What should we do when, as is inevitable, crises break out? Our final article, "Riding Out the Storm," examines some current efforts to improve crisis resolution. Certainly, times have changed, as has the situation typically facing a country in crisis. Aside from the increased importance of private capital flows, there has been a major shift in public sector and corporate finance from bank loans to bond issues. Since 1980, gross bond issuance by emerging market countries has grown, on average, by 25 percent a year according to one measure, or four times as fast as syndicated bank loans. This indicates that private creditors have become increasingly numerous, anonymous, and difficult to coordinate. They are also less likely to have long-term commercial links with the countries to which they lend.

The international community has been working to adjust to this new environment by clarifying the "rules of the game" in ways that preserve the economic activity of the borrower country and the asset value for creditors and provide enough flexibility to take each crisis on its own merits. The emphasis will be on market-oriented, voluntary solutions when possible and on action to ensure that, if all else fails, the private sector bears unavoidable losses quickly. One plan is to put collective action clauses in all foreign bond contracts to limit the ability of maverick bondholders to hold up a settlement.
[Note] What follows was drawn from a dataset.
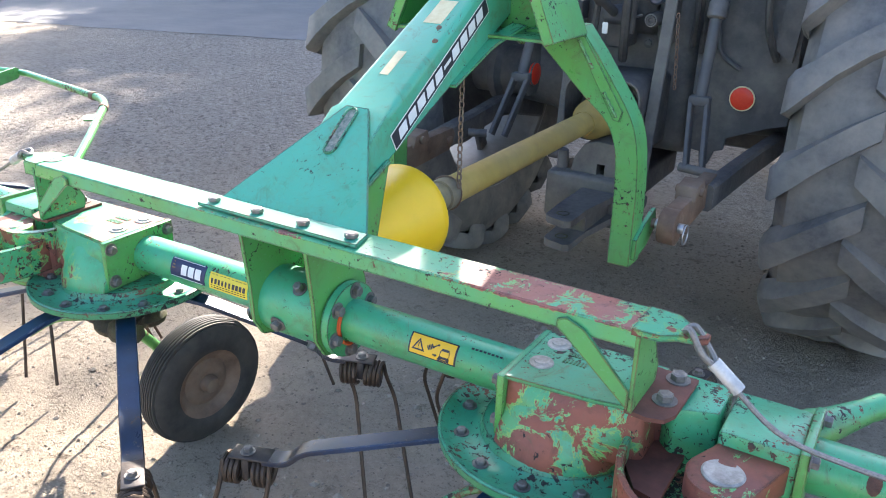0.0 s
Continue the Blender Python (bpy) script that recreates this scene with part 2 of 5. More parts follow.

Another approach, spearheaded by the IMF, is to create a sovereign debt restructuring mechanism to reorganize a country's debts speedily, definitively, and in cooperation with its creditors. Among the other actions the IMF is taking to strengthen its ability to respond to crises are refining its policy on country access to exceptionally large financial packages; revising lending rules for countries whose payments to private external creditors are in arrears; and revamping IMF lending facilities.